Given information:
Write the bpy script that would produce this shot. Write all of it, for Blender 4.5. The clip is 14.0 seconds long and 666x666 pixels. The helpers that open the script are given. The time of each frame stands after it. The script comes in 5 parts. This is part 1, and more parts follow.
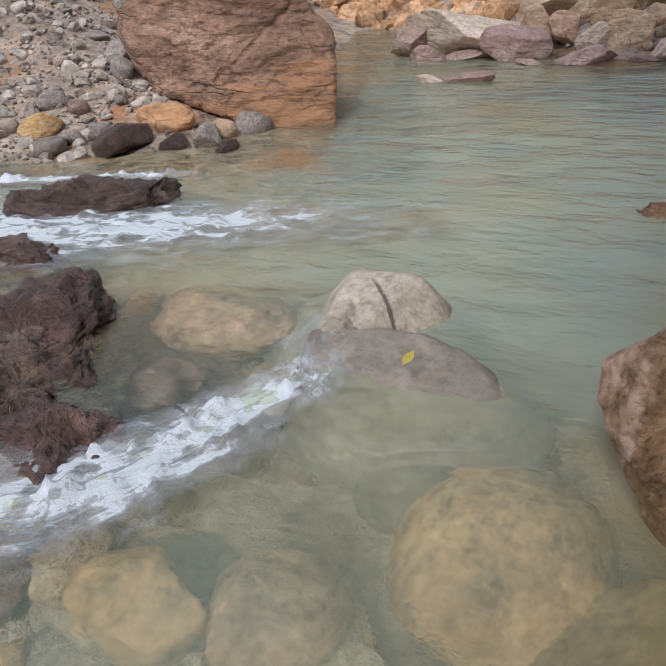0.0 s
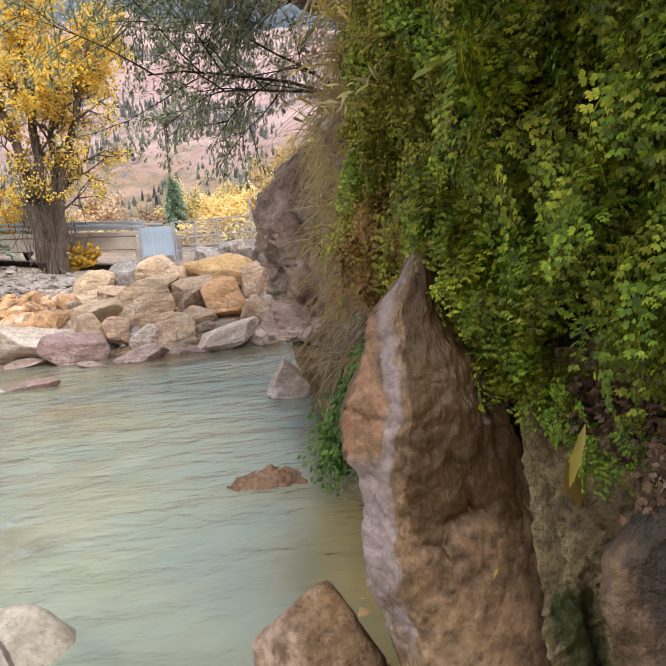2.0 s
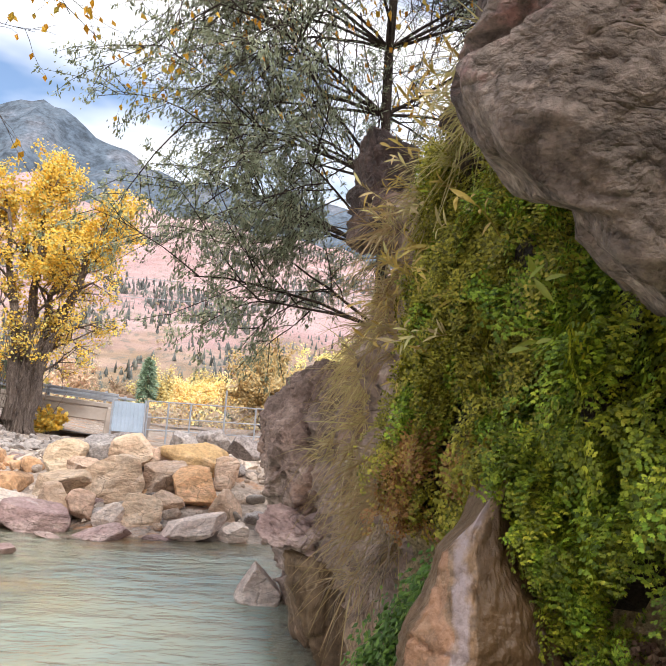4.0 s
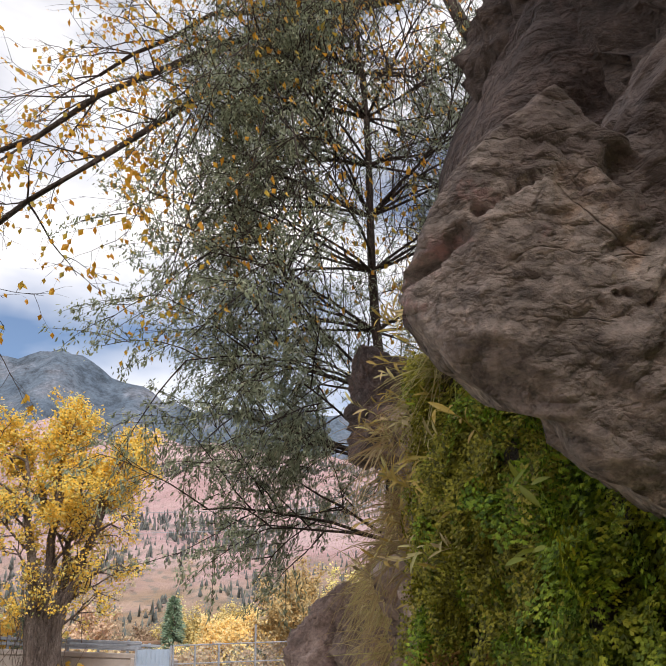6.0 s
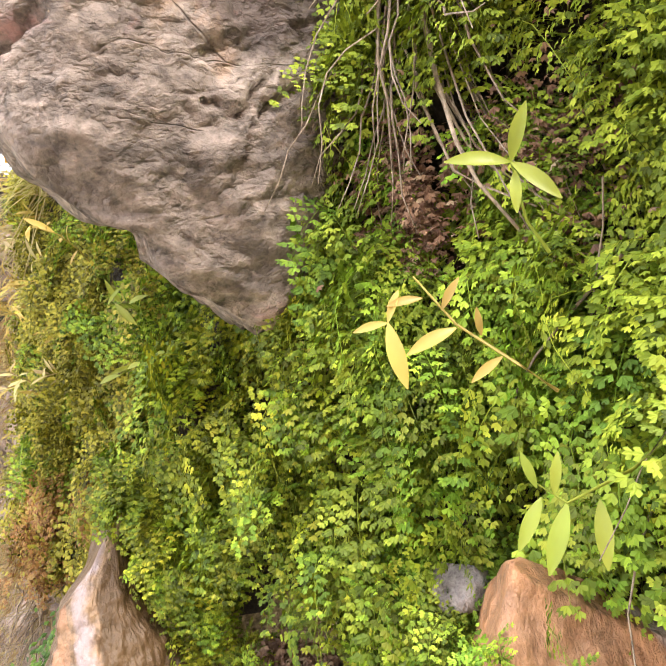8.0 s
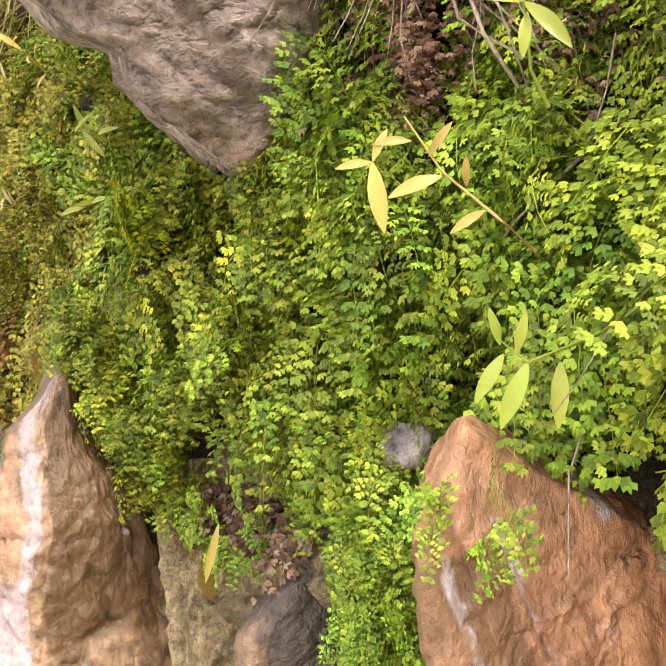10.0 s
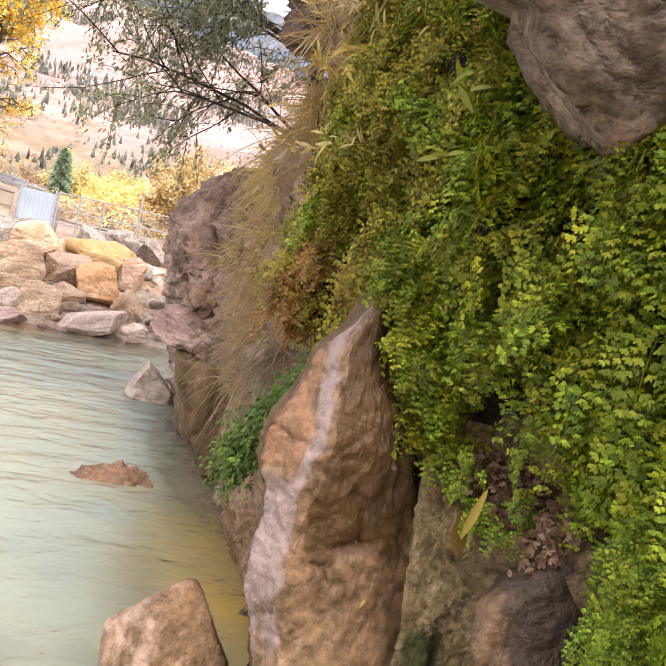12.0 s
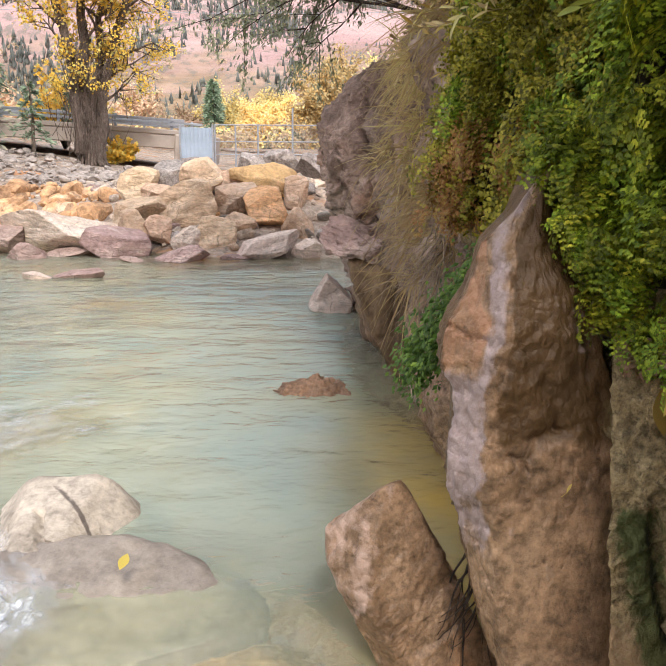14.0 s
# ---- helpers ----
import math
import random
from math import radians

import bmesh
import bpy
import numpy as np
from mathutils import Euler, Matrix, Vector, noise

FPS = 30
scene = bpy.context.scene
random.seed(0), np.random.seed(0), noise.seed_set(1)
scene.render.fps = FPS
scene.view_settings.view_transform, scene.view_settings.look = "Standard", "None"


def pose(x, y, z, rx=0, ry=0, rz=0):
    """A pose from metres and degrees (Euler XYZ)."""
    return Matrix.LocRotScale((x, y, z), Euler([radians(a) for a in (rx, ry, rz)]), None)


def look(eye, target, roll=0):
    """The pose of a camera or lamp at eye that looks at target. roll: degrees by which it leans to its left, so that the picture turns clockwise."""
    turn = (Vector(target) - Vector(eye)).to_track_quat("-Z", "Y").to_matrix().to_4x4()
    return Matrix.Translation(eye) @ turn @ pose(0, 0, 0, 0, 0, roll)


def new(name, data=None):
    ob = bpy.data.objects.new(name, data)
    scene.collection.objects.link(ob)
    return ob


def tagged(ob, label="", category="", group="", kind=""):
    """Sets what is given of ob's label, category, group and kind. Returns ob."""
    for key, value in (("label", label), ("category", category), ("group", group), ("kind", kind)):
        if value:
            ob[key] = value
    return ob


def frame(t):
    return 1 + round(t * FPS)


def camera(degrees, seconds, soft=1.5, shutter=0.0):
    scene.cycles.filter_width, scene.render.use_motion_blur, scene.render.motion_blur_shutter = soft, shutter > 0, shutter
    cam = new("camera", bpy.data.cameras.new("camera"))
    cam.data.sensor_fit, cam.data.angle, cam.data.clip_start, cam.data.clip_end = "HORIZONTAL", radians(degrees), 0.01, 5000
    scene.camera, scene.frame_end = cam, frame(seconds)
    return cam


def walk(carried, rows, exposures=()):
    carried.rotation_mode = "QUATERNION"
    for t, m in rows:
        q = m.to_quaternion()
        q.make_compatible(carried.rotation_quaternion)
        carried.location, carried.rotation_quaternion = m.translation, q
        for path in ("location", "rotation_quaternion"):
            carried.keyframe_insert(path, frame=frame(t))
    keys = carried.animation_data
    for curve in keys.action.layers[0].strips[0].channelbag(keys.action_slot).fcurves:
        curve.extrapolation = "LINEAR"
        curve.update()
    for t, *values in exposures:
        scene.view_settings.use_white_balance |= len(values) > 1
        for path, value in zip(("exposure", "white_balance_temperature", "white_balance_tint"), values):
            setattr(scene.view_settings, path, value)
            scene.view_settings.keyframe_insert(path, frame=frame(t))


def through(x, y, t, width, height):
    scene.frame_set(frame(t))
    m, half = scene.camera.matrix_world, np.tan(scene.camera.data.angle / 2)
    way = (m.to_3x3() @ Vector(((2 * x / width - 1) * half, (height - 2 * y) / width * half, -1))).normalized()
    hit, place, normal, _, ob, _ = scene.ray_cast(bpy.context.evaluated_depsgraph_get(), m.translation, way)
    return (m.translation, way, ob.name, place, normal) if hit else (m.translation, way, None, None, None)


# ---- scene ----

Problem requirements:
Make an exact copy of the whole listing, but don't bring over any pictures.

Written response:
Write the bpy script that would produce this shot. Write all of it, for Blender 4.5. The clip is 14.0 seconds long and 666x666 pixels. The helpers that open the script are given. The time of each frame stands after it. The script comes in 5 parts. This is part 1, and more parts follow.
0.0 s
2.0 s
4.0 s
6.0 s
8.0 s
10.0 s
12.0 s
14.0 s
# ---- helpers ----
import math
import random
from math import radians

import bmesh
import bpy
import numpy as np
from mathutils import Euler, Matrix, Vector, noise

FPS = 30
scene = bpy.context.scene
random.seed(0), np.random.seed(0), noise.seed_set(1)
scene.render.fps = FPS
scene.view_settings.view_transform, scene.view_settings.look = "Standard", "None"


def pose(x, y, z, rx=0, ry=0, rz=0):
    """A pose from metres and degrees (Euler XYZ)."""
    return Matrix.LocRotScale((x, y, z), Euler([radians(a) for a in (rx, ry, rz)]), None)


def look(eye, target, roll=0):
    """The pose of a camera or lamp at eye that looks at target. roll: degrees by which it leans to its left, so that the picture turns clockwise."""
    turn = (Vector(target) - Vector(eye)).to_track_quat("-Z", "Y").to_matrix().to_4x4()
    return Matrix.Translation(eye) @ turn @ pose(0, 0, 0, 0, 0, roll)


def new(name, data=None):
    ob = bpy.data.objects.new(name, data)
    scene.collection.objects.link(ob)
    return ob


def tagged(ob, label="", category="", group="", kind=""):
    """Sets what is given of ob's label, category, group and kind. Returns ob."""
    for key, value in (("label", label), ("category", category), ("group", group), ("kind", kind)):
        if value:
            ob[key] = value
    return ob


def frame(t):
    return 1 + round(t * FPS)


def camera(degrees, seconds, soft=1.5, shutter=0.0):
    scene.cycles.filter_width, scene.render.use_motion_blur, scene.render.motion_blur_shutter = soft, shutter > 0, shutter
    cam = new("camera", bpy.data.cameras.new("camera"))
    cam.data.sensor_fit, cam.data.angle, cam.data.clip_start, cam.data.clip_end = "HORIZONTAL", radians(degrees), 0.01, 5000
    scene.camera, scene.frame_end = cam, frame(seconds)
    return cam


def walk(carried, rows, exposures=()):
    carried.rotation_mode = "QUATERNION"
    for t, m in rows:
        q = m.to_quaternion()
        q.make_compatible(carried.rotation_quaternion)
        carried.location, carried.rotation_quaternion = m.translation, q
        for path in ("location", "rotation_quaternion"):
            carried.keyframe_insert(path, frame=frame(t))
    keys = carried.animation_data
    for curve in keys.action.layers[0].strips[0].channelbag(keys.action_slot).fcurves:
        curve.extrapolation = "LINEAR"
        curve.update()
    for t, *values in exposures:
        scene.view_settings.use_white_balance |= len(values) > 1
        for path, value in zip(("exposure", "white_balance_temperature", "white_balance_tint"), values):
            setattr(scene.view_settings, path, value)
            scene.view_settings.keyframe_insert(path, frame=frame(t))


def through(x, y, t, width, height):
    scene.frame_set(frame(t))
    m, half = scene.camera.matrix_world, np.tan(scene.camera.data.angle / 2)
    way = (m.to_3x3() @ Vector(((2 * x / width - 1) * half, (height - 2 * y) / width * half, -1))).normalized()
    hit, place, normal, _, ob, _ = scene.ray_cast(bpy.context.evaluated_depsgraph_get(), m.translation, way)
    return (m.translation, way, ob.name, place, normal) if hit else (m.translation, way, None, None, None)


# ---- scene ----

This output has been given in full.